* **What to work on**
Determine how many lines contain the string "collection". Respond with that number and nothing more.

============================================================

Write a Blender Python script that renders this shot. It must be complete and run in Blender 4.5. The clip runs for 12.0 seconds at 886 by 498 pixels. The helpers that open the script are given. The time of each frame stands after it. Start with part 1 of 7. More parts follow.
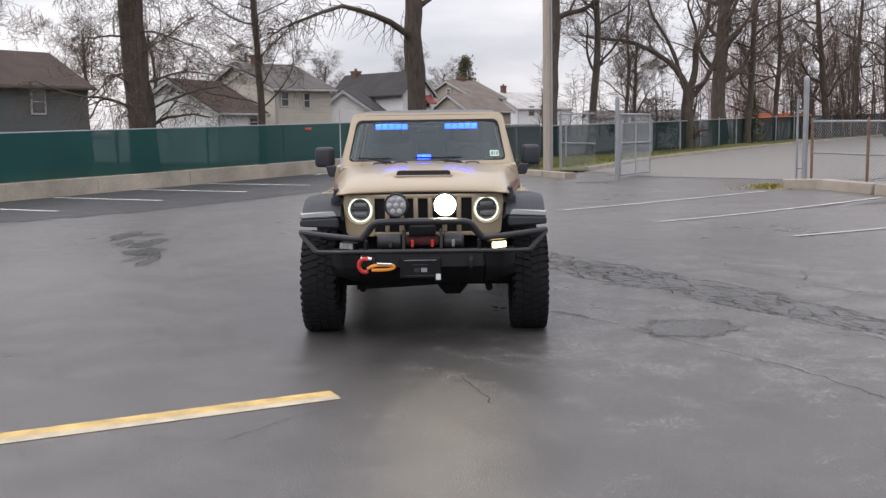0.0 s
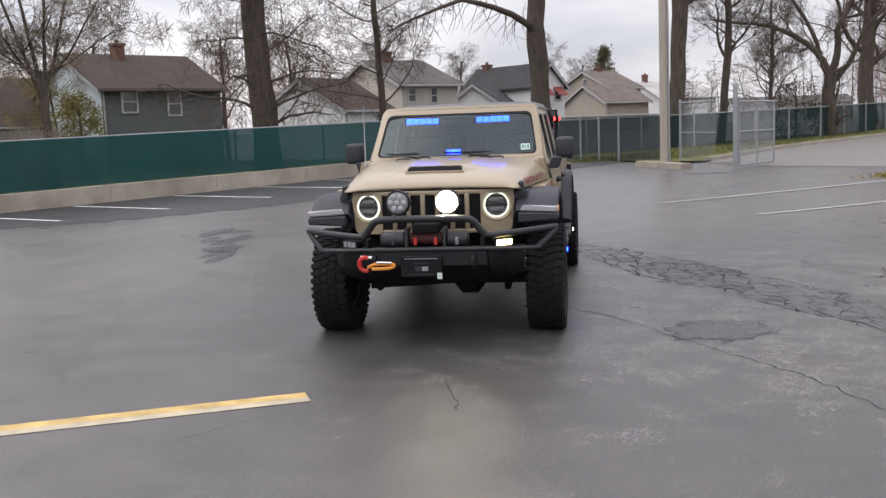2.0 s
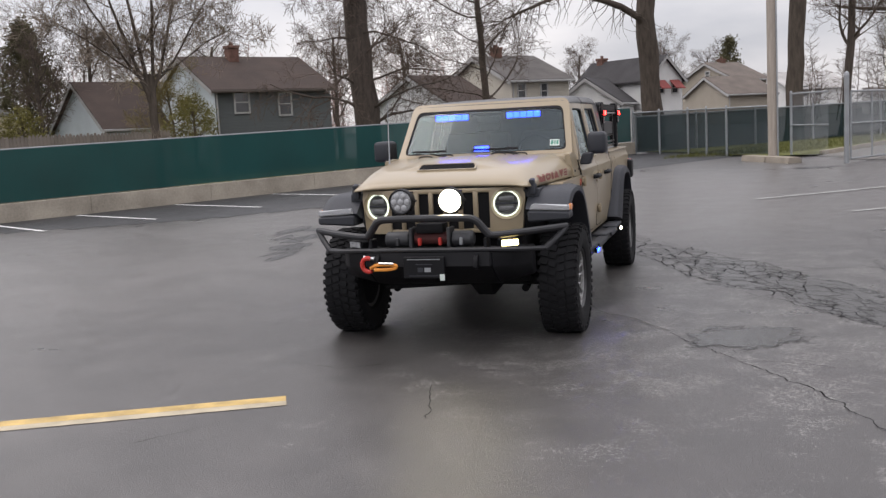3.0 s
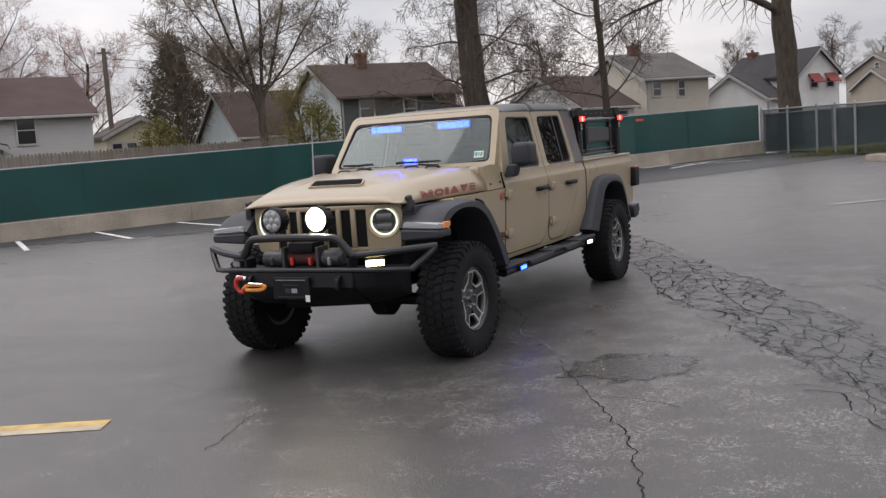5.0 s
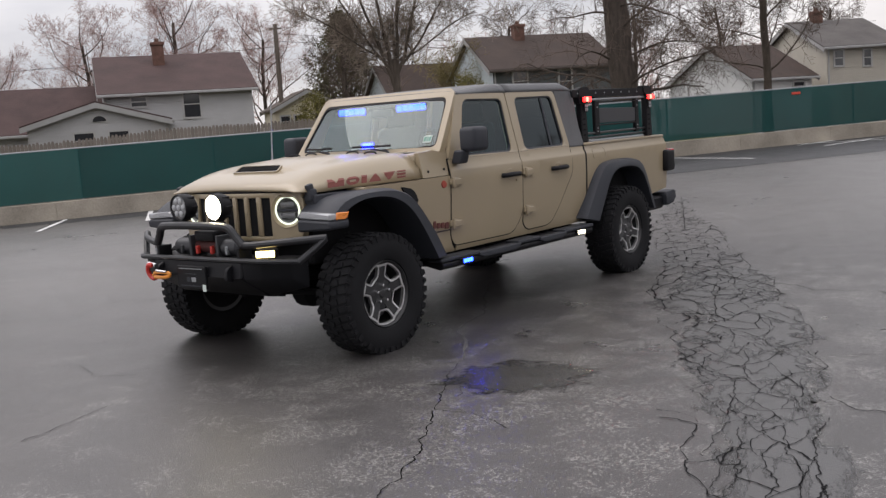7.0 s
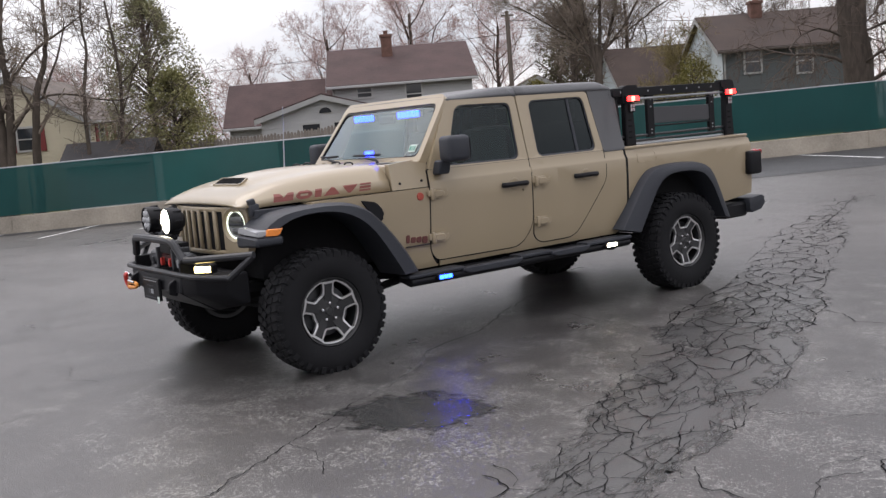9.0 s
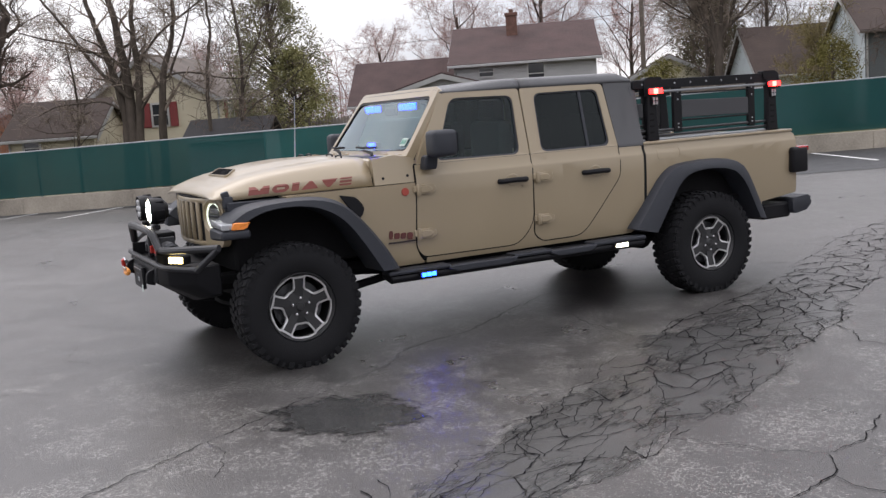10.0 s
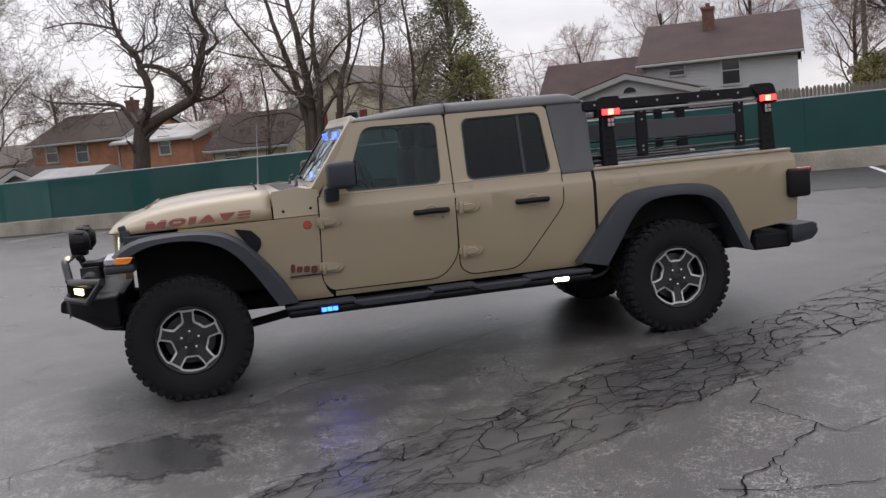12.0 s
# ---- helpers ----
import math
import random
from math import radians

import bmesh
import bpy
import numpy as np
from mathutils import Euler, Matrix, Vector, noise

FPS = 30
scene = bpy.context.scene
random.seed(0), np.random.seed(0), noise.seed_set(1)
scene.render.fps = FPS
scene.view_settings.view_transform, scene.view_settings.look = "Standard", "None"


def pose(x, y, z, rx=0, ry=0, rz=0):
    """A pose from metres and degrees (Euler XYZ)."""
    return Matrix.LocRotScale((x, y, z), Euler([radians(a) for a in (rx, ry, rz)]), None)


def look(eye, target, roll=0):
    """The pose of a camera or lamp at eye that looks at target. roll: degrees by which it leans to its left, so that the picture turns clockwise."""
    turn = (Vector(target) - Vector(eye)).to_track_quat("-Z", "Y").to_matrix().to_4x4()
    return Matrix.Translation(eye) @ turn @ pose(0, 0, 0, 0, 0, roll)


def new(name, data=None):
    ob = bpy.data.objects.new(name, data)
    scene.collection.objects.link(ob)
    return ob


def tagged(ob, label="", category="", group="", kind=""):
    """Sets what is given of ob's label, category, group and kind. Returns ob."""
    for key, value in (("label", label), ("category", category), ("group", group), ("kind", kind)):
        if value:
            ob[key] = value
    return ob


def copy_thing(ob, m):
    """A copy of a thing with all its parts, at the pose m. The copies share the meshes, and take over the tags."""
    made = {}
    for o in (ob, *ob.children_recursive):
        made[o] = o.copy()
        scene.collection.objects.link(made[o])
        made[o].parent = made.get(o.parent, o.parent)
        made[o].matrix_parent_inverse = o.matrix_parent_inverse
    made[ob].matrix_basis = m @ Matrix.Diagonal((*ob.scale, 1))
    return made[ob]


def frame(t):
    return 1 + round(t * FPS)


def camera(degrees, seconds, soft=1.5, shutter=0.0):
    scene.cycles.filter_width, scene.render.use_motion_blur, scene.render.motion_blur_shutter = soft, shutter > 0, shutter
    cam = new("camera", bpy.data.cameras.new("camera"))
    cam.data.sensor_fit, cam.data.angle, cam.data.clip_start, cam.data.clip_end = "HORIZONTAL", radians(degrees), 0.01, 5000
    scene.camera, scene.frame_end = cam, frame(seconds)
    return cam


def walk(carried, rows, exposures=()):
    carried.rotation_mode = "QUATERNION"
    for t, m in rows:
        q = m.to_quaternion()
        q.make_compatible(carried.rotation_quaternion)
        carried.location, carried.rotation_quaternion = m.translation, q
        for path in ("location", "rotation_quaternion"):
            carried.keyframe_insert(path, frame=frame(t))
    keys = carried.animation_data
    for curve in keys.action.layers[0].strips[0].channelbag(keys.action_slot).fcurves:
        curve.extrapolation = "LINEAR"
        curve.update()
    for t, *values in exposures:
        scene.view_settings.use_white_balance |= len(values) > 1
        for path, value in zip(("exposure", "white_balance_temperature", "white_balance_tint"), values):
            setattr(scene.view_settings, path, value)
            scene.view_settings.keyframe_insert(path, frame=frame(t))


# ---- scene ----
cam = camera(48.3, 12.0, 1.4)
PATH = [
    (0, (0.226, -8.038, 1.613), (0.202, -6.052, 1.373), -0.8),
    (0.5, (0.377, -8.041, 1.618), (0.349, -6.055, 1.377), -1.0),
    (1, (0.631, -8.043, 1.621), (0.432, -6.068, 1.379), -1.6),
    (1.5, (0.926, -7.905, 1.591), (0.655, -5.939, 1.347), -1.9),
    (2, (1.275, -7.724, 1.595), (0.95, -5.766, 1.349), -2.1),
    (2.5, (1.682, -7.577, 1.584), (1.204, -5.65, 1.344), -2.7),
    (3, (2.078, -7.31, 1.559), (1.502, -5.41, 1.317), -2.9),
    (3.2, (2.253, -7.215, 1.563), (1.654, -5.322, 1.319), -3.0),
    (4.8, (3.702, -6.35, 1.525), (2.881, -4.542, 1.288), -3.7),
    (5, (3.901, -6.249, 1.532), (2.997, -4.478, 1.312), -4.0),
    (5.5, (4.292, -5.89, 1.515), (3.308, -4.163, 1.297), -4.1),
    (6, (4.706, -5.573, 1.509), (3.684, -3.867, 1.295), -4.2),
    (6.5, (5.157, -5.191, 1.51), (3.972, -3.599, 1.262), -4.1),
    (6.7, (5.227, -5.052, 1.494), (4.018, -3.478, 1.244), -4.0),
    (8.3, (6.211, -3.746, 1.559), (4.722, -2.435, 1.307), -4.2),
    (8.5, (6.335, -3.476, 1.53), (4.8, -2.218, 1.283), -4.4),
    (9, (6.543, -3.071, 1.533), (4.927, -1.919, 1.288), -4.7),
    (9.5, (6.734, -2.594, 1.527), (5.072, -1.513, 1.264), -3.4),
    (10, (6.993, -2.018, 1.569), (5.225, -1.122, 1.3), -4.0),
    (10.5, (7.138, -1.474, 1.562), (5.324, -0.667, 1.319), -4.3),
    (11, (7.301, -0.995, 1.572), (5.452, -0.271, 1.332), -4.4),
    (11.5, (7.475, -0.347, 1.585), (5.571, 0.218, 1.351), -4.9),
    (12, (7.535, 0.269, 1.599), (5.597, 0.703, 1.365), -5.2),
]
walk(cam, [(t, look(eye, target, roll)) for t, eye, target, roll in PATH], [(0.0, 0.26, 6650, 15), (2.0, 0.25, 6650, 15), (3.0, 0.11, 6750, 15), (5.0, -0.02, 6800, 15), (6.5, -0.05, 6800, 15), (8.5, 0.2, 6680, 15), (10.0, 0.27, 6600, 15), (10.8, 0.22, 6600, 15), (12.0, -0.03, 6600, 15)])

# ---- sky and sun ----
SUN_EL, SUN_AZ = 58.0, 265.0
world = bpy.data.worlds.new("overcast_sky")
scene.world = world
world.use_nodes = True
wn, wl = world.node_tree.nodes, world.node_tree.links
wn.clear()
w_out = wn.new("ShaderNodeOutputWorld")
w_bg = wn.new("ShaderNodeBackground")
w_sky = wn.new("ShaderNodeTexSky")
w_sky.sky_type = "NISHITA"
w_sky.sun_disc = False
w_sky.sun_elevation, w_sky.sun_rotation = radians(SUN_EL), radians(SUN_AZ)
w_sky.air_density, w_sky.dust_density = 1.0, 2.0
w_co = wn.new("ShaderNodeTexCoord")
w_map = wn.new("ShaderNodeMapping")
w_map.inputs["Scale"].default_value = (1.0, 1.0, 3.4)
w_noise = wn.new("ShaderNodeTexNoise")
w_noise.inputs["Scale"].default_value = 2.6
w_noise.inputs["Detail"].default_value = 6.0
w_noise.inputs["Roughness"].default_value = 0.5
w_ramp = wn.new("ShaderNodeValToRGB")
w_ramp.color_ramp.elements[0].position, w_ramp.color_ramp.elements[0].color = 0.32, (4.4, 4.7, 5.2, 1)
w_ramp.color_ramp.elements[1].position, w_ramp.color_ramp.elements[1].color = 0.69, (8.7, 8.7, 8.8, 1)
w_mix = wn.new("ShaderNodeMix")
w_mix.data_type = "RGBA"
w_mix.inputs[0].default_value = 0.9
wl.new(w_co.outputs["Generated"], w_map.inputs["Vector"])
wl.new(w_map.outputs["Vector"], w_noise.inputs["Vector"])
wl.new(w_noise.outputs["Fac"], w_ramp.inputs["Fac"])
wl.new(w_sky.outputs["Color"], w_mix.inputs[6])
wl.new(w_ramp.outputs["Color"], w_mix.inputs[7])
# a cloud deck is brighter overhead than at the horizon
w_sep = wn.new("ShaderNodeSeparateXYZ")
w_grad = wn.new("ShaderNodeMapRange")
w_grad.inputs["From Min"].default_value, w_grad.inputs["From Max"].default_value = 0.0, 1.0
w_grad.inputs["To Min"].default_value, w_grad.inputs["To Max"].default_value = 1.03, 2.35
w_mul = wn.new("ShaderNodeVectorMath")
w_mul.operation = "SCALE"
wl.new(w_co.outputs["Generated"], w_sep.inputs[0])
wl.new(w_sep.outputs["Z"], w_grad.inputs["Value"])
wl.new(w_mix.outputs[2], w_mul.inputs[0])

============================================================

* **Full answer**
2